There are some parts of the book that did not bother me but may cause some problems. However I feel the author did her best to address the issues. There are a lot of people and it can get confusing. This did not bother me but I think that is because I am always reading multiple books. My brain is trained for multiple people, I guess. The author has put a list of each person, chapter by chapter and how they relate at the end of the book. There is also a section which tells point of view for each section, some of these have dates and places listed. There is also a small section with word translations, which is also a part that may bother some readers. I had no problem with it and came away with knowing what a few words are so if I see them elsewhere I already know what they mean. 

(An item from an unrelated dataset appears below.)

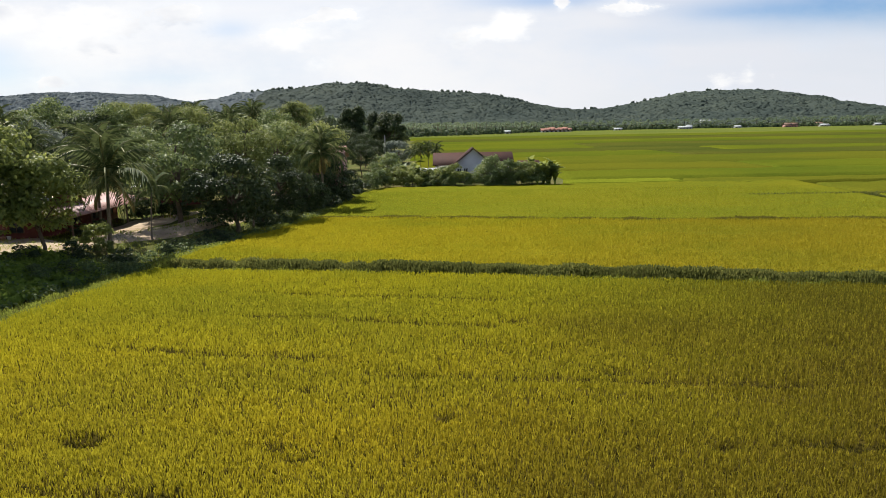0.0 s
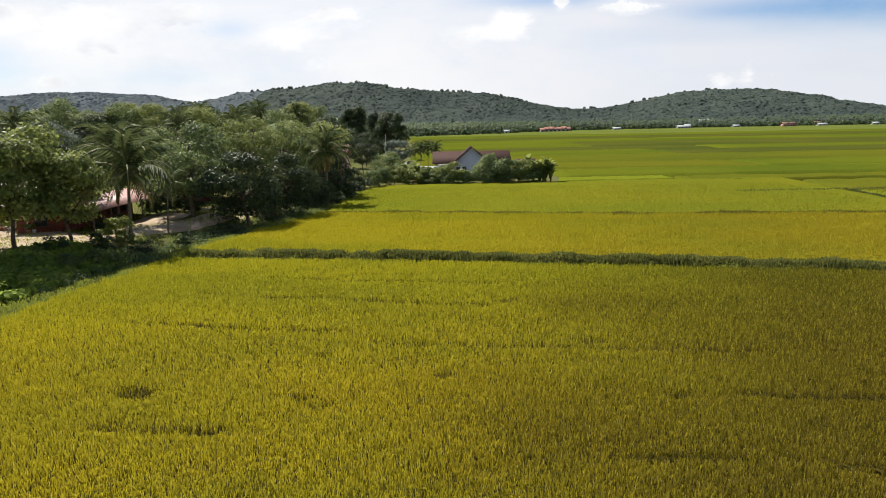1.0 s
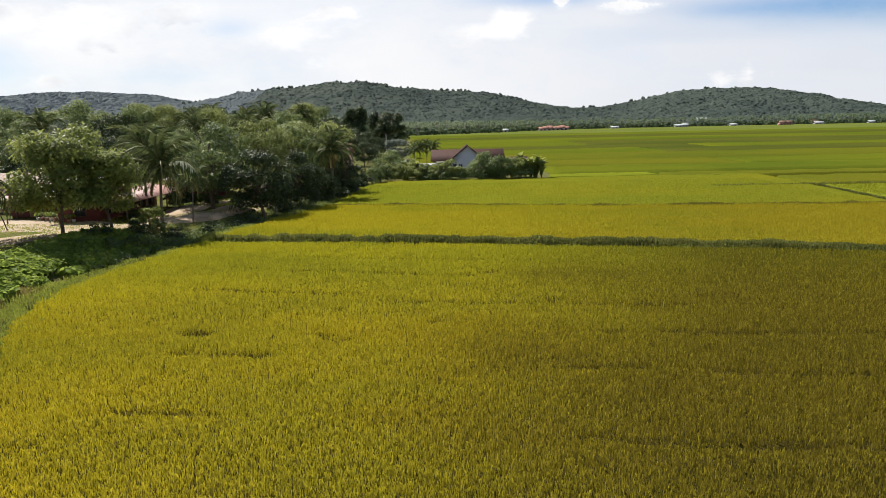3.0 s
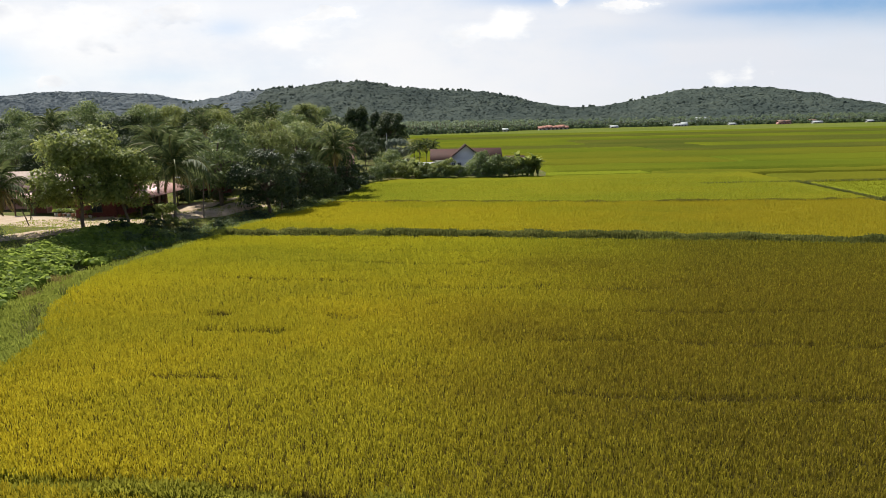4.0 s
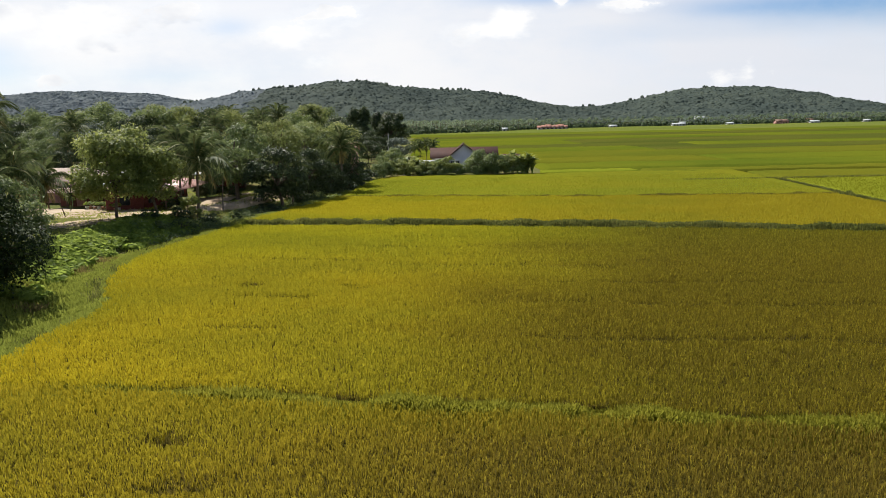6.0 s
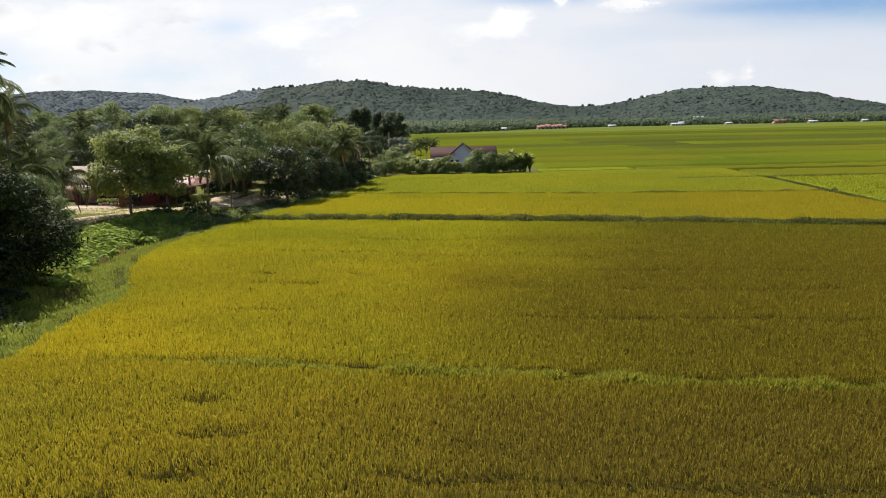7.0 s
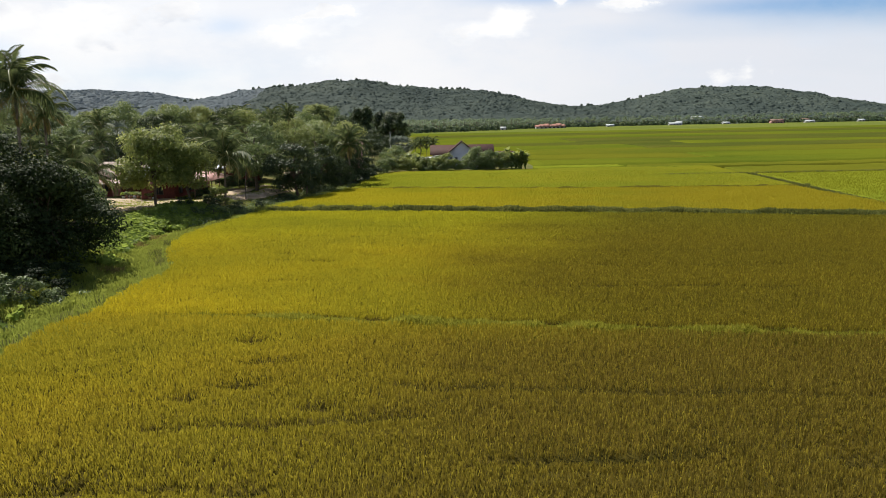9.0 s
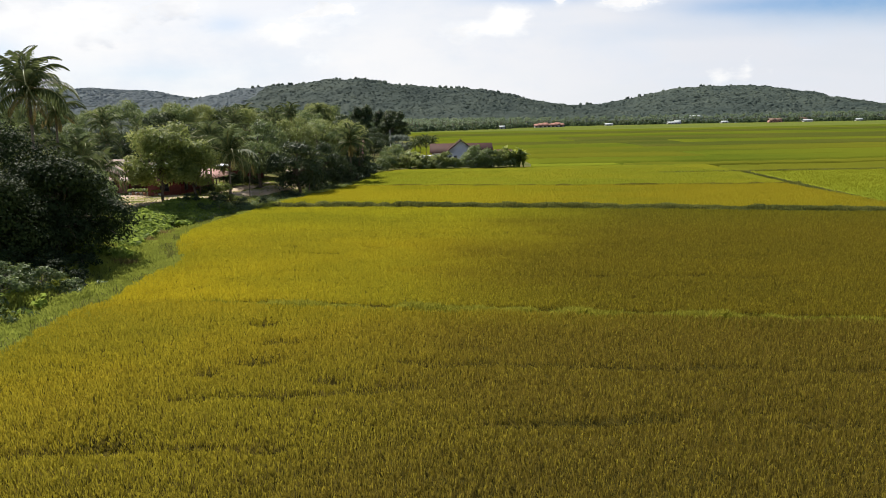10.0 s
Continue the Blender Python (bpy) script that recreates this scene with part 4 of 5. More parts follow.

I believe this book will especially appeal to women who like inspirational books, historically based books, those who like to learn more about other cultures and women of the Jewish faith. I must ask you not to pass it up because you feel that if you are not Jewish you will not have an interest in it. If you do you will be missing an excellent book that could enrich your own life regardless of your religion.

* I received this book from the author who requested an honest review. I was not compensated for the review. Opinions expressed are my feelings about the book.*

Revital Shiri-Horowitz was on the blog as a guest yesterday. She is giving away a copy of this awesome book to one winner. You only need to leave her a comment HERE to enter.  She is also selecting a winner for a cookbook, (I hope I win LOL), Mama Nazima's Jewish Iraqi Cuisine by Rivka Goldman. 

Please leave a comment. I love reading your thoughts about the books! Also if you are from the meme's, please let me know where to find yours.


Tea said...

There are lots of ways to say "sorry."

Laurel-Rain Snow said...

Wow, so many intriguing books! Thanks for sharing the themes from each.


Steph from said...

Wow, you did a lot. You could have gotten several posts out of this! I loved the third sentence reviews. Hilarious.

I was sad for the Daughter of Iraq line about apologizing to her father.
Fangs, Wands and Fairy Dust
Twitter: @fangswandsfairy

Tena said...

wow you have a lot going on this Thursday, good for you!

Very impressed you can juggle all those books at once!

Thanks for stopping by CBS!

Sidne said...

The Choice looks inviting. I love the Thursday theme snippet of Daughters of Iraq. You sure are getting a lot of reading in. OOOH, each time i see that alaskan chocoholic button i fiend. lol

kavyen said...

Wow, surely impressive the number of books you are reading at one time and obviously it gave a million perspectives to the 'sorry'. Love your review of the lines.. they are funny yet sensible.

Sniffly Kitty said...

That's a lot of books to be in at one time o_0 How do you keep them all straight?

Menopausal New Mom said...

Thanks for posting our cute cafe button today to help spread the word. I'm already following you ;)

Happy Thursday!

Vicki said...

The snippet from The Choice by Lorhainne Eckhart is heartbreaking.